USA, Francja i Rosja wspólnie zaapelowały w piątek do przywódców Armenii i Azerbejdżanu o rozstrzygnięcie wieloletniego sporu o Górski Karabach - ormiańską enklawę na terenie Azerbejdżanu.
We wspólnym oświadczeniu uczestniczący w szczycie G8 w L`Aquili prezydenci USA, Francji i Rosji: Barack Obama, Nicolas Sarkozy i Dmitrij Miedwiediew zachęcali prezydentów Azerbejdżanu i Armenii do "załatwienia kilku punktów spornych i sfinalizowanie porozumienia".
Prezydenci Armenii i Azerbejdżanu mają się spotkać w Rosji 17 lipca na rozmowach, które zdaniem dyplomatów mogą przynieść przełom w negocjacjach w kwestii trwającego od kilkunastu lat kryzysu.
W latach 1988-94 Armenia i Azerbejdżan stoczyły krwawą wojnę o Górski Karabach.

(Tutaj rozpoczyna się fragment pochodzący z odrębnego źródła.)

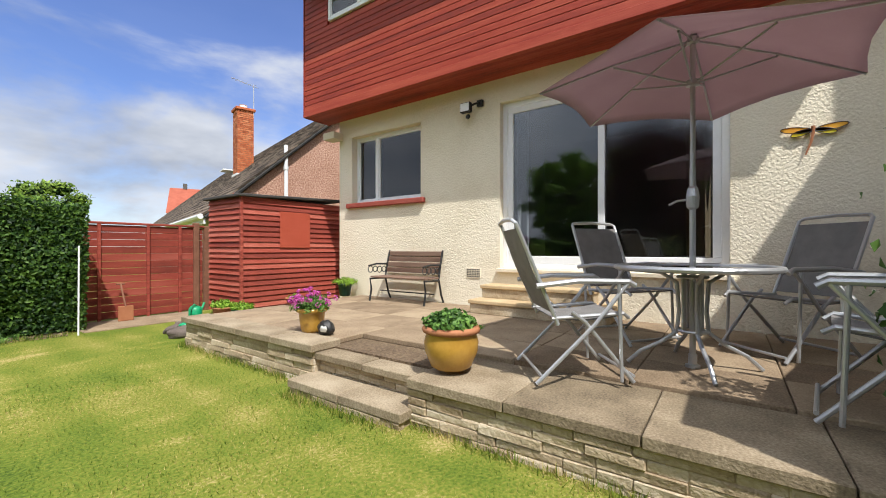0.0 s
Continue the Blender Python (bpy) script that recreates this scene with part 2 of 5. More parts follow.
M_room = mat("room_wall", [(.30, .27, .22), (.38, .34, .28)], rough=.9, scale=3, fine=20, bump=0)
M_felt = mat("roof_felt", [(.03, .03, .03), (.07, .065, .06)], rough=.95, scale=5, fine=60, bump=.4)
M_panel = mat("red_panel", [(.36, .06, .03), (.42, .08, .045)], rough=.6, scale=4, fine=60, bump=.1)
M_lime = leafmat("lime_leaf", (0.2, 0.3, 0.012), (0.42, 0.53, 0.02), (0.66, 0.7, 0.06))
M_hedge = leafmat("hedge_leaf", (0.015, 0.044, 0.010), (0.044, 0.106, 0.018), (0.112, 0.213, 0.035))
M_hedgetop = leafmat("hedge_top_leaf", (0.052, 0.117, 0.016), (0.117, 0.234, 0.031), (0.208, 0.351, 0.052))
M_privet = leafmat("privet_leaf", (0.07, 0.13, 0.018), (0.18, 0.29, 0.04), (0.36, 0.48, 0.09))
M_bright = leafmat("bright_leaf", (0.093, 0.186, 0.019), (0.217, 0.388, 0.037), (0.372, 0.558, 0.074))
M_rholeaf = leafmat("rhododendron_leaf", (0.035, 0.068, 0.016), (0.085, 0.135, 0.03), (0.2, 0.235, 0.06))
M_mid = leafmat("mid_leaf", (0.046, 0.109, 0.022), (0.109, 0.232, 0.050), (0.217, 0.388, 0.087))
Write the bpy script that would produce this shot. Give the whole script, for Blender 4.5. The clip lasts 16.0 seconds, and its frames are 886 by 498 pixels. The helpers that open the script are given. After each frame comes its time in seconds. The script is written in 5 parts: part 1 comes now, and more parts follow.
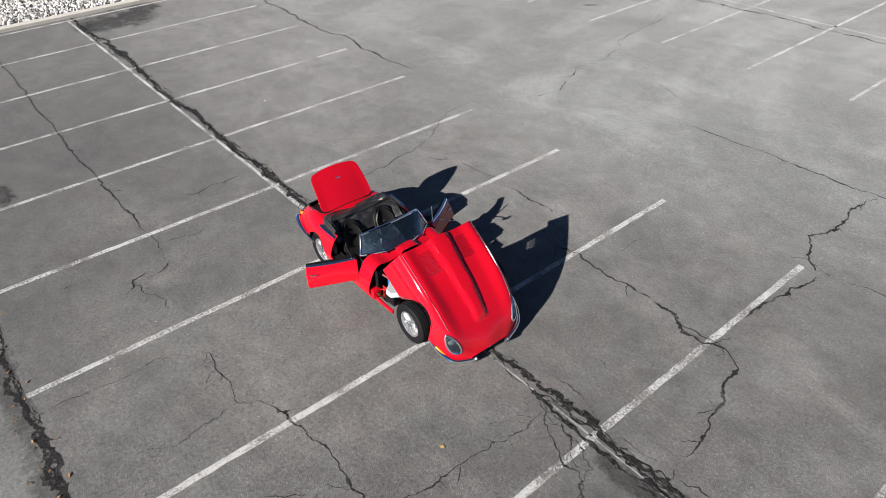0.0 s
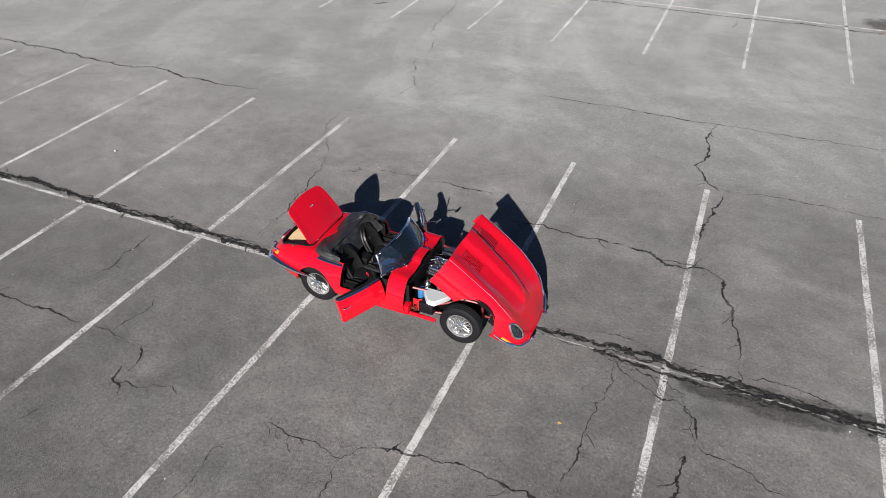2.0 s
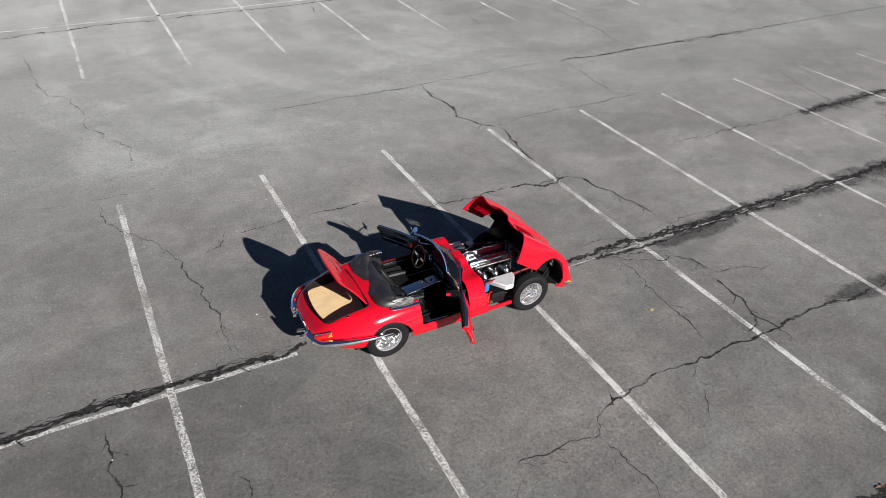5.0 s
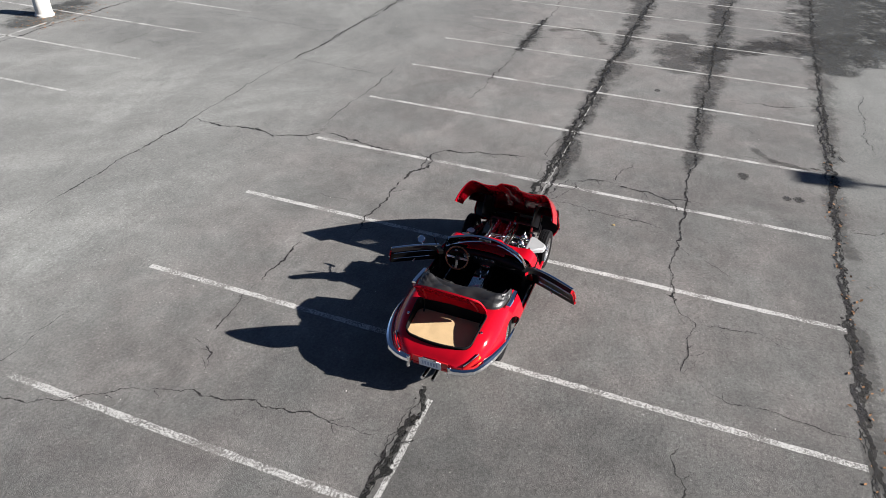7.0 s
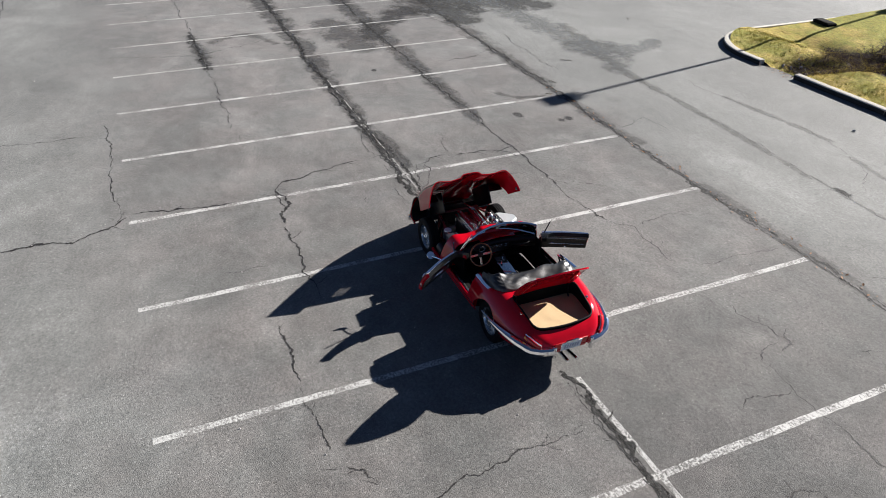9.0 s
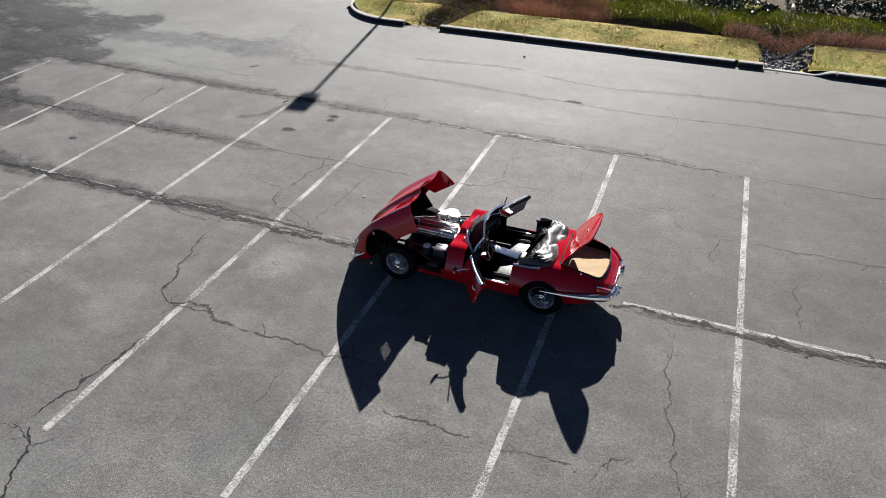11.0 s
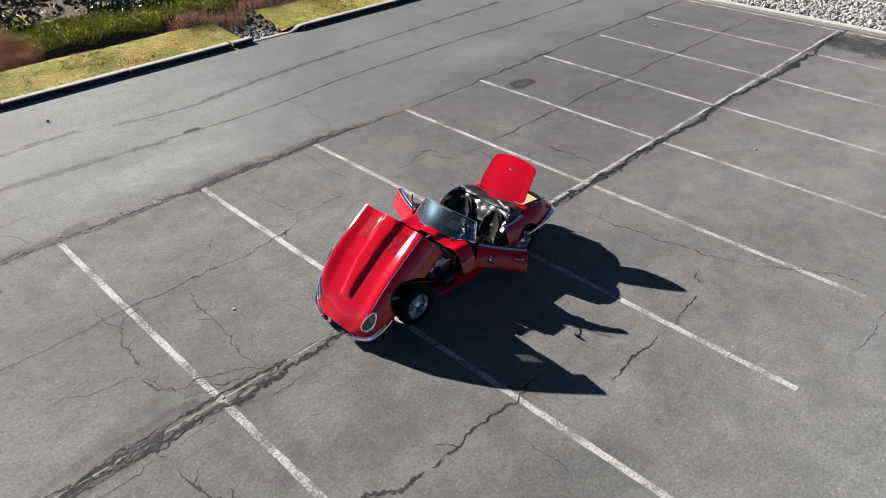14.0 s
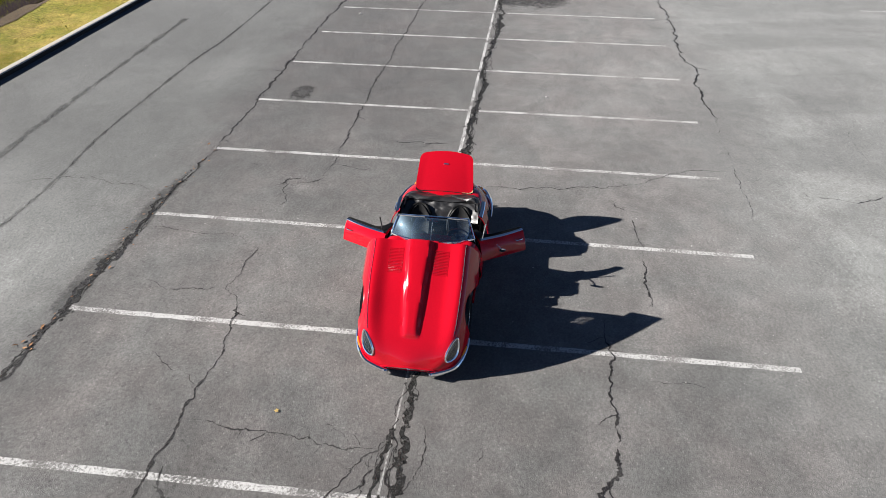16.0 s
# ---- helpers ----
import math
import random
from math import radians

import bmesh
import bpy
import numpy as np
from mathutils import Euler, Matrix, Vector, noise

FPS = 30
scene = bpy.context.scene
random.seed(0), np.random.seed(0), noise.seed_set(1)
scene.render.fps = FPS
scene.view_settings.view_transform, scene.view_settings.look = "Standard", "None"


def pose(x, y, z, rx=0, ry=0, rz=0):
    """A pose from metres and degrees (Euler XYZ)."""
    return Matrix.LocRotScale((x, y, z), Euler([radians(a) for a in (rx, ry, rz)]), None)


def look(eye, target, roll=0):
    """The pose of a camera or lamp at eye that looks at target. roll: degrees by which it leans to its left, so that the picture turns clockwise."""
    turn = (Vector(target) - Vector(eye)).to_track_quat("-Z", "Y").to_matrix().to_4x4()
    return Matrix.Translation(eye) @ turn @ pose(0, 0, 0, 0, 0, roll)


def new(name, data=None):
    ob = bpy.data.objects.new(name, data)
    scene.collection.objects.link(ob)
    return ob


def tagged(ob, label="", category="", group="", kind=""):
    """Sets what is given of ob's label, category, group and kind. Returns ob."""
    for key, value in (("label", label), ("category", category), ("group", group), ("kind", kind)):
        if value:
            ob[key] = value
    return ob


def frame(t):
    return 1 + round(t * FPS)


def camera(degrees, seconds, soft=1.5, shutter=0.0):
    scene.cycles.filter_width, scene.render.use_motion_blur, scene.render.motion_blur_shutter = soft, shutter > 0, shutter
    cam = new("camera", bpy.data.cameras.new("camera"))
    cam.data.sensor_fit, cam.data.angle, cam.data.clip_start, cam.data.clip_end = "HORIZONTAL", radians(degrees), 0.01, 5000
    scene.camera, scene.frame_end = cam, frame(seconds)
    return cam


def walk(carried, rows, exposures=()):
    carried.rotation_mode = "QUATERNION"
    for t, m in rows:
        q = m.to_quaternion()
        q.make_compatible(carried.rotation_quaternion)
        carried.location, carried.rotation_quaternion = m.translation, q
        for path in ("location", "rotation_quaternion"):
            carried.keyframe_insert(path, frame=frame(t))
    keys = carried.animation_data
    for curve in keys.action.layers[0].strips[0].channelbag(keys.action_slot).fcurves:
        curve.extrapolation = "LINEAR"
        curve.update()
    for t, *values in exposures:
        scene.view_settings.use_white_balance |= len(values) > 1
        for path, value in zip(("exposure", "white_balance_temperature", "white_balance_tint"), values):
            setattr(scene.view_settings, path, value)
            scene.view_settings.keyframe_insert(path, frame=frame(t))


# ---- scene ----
cam = camera(65.4, 16.0, soft=0.5)
# seconds, eye in metres, then heading, tilt and lean in degrees
PATH = [
    (0, 8.780, -5.057, 7.186, 51.16, -36.28, -1.45),
    (0.5, 8.111, -5.755, 7.199, 45.21, -36.39, -1.13),
    (1, 7.352, -6.462, 7.204, 38.56, -36.39, -0.83),
    (1.5, 6.468, -7.147, 7.234, 31.38, -36.40, -0.49),
    (2, 5.423, -7.719, 7.264, 23.81, -36.34, -0.06),
    (2.5, 4.249, -8.155, 7.254, 15.87, -36.18, 0.41),
    (3, 2.979, -8.485, 7.222, 7.60, -35.85, 0.83),
    (3.5, 1.573, -8.634, 7.243, -1.16, -35.66, 1.30),
    (4, 0.090, -8.536, 7.238, -10.32, -35.53, 1.80),
    (4.5, -1.377, -8.158, 7.185, -19.70, -35.33, 2.17),
    (5, -2.776, -7.493, 7.090, -29.25, -35.03, 2.34),
    (5.5, -4.079, -6.553, 6.979, -39.00, -34.69, 2.33),
    (6, -5.258, -5.367, 6.880, -49.02, -34.38, 2.21),
    (6.5, -6.271, -3.970, 6.813, -59.37, -34.18, 2.09),
    (7, -7.035, -2.394, 6.780, -70.08, -34.05, 2.05),
    (7.5, -7.413, -0.667, 6.747, -81.07, -33.85, 2.14),
    (8, -7.408, 1.120, 6.704, -92.21, -33.64, 2.17),
    (8.5, -7.130, 2.869, 6.644, -103.37, -33.42, 1.99),
    (9, -6.563, 4.506, 6.589, -114.44, -33.16, 1.62),
    (9.5, -5.671, 6.000, 6.607, -125.55, -33.12, 1.22),
    (10, -4.473, 7.299, 6.696, -136.71, -33.33, 0.88),
    (10.5, -3.031, 8.347, 6.812, -147.87, -33.67, 0.64),
    (11, -1.425, 9.088, 6.899, -158.95, -33.98, 0.45),
    (11.5, 0.262, 9.486, 6.915, -169.93, -34.11, 0.30),
    (12, 1.964, 9.533, 6.865, -180.86, -34.08, 0.13),
    (12.5, 3.648, 9.260, 6.827, -191.90, -34.07, -0.08),
    (13, 5.272, 8.669, 6.801, -203.09, -34.10, -0.25),
    (13.5, 6.752, 7.755, 6.804, -214.21, -34.20, -0.34),
    (14, 8.023, 6.573, 6.822, -225.14, -34.37, -0.32),
    (14.5, 9.045, 5.165, 6.821, -236.10, -34.46, -0.24),
    (15, 9.760, 3.639, 6.805, -246.83, -34.50, -0.13),
    (15.5, 10.137, 2.257, 6.780, -256.17, -34.48, 0.05),
    (16, 10.224, 1.278, 6.771, -262.63, -34.54, 0.13),
]
walk(cam, [(t, pose(x, y, z, 90 + tilt, 0, heading) @ pose(0, 0, 0, 0, 0, lean)) for t, x, y, z, heading, tilt, lean in PATH],
     exposures=[(0.0, 1.31), (3.5, 1.20), (7.0, 1.38), (9.0, 1.42), (12.0, 1.08), (14.5, 1.40), (16.0, 1.48)])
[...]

Zginęło w niej ok. 34 tys. osób. Azerbejdżan utracił wtedy kontrolę nad siedmioma rejonami wokół enklawy, która w ten sposób połączyła się z Armenią.
Azerbejdżan zabiega o to, aby Rosja wpłynęła na Armenię, by ta wycofała się z okupowanych ziem. Natomiast Moskwa zaproponowała Baku i Erywaniowi własny plan zażegnania konfliktu, przewidujący m.in. wprowadzenie tam rosyjskich wojsk rozjemczych, na co kategorycznie nie zgadza się Azerbejdżan.
Francja, Rosja i USA współprzewodniczą tzw. Mińskiej Grupie OBWE, która jest mediatorem w konflikcie.(PAP)
mmp/ mc/
4392706 4391729 arch.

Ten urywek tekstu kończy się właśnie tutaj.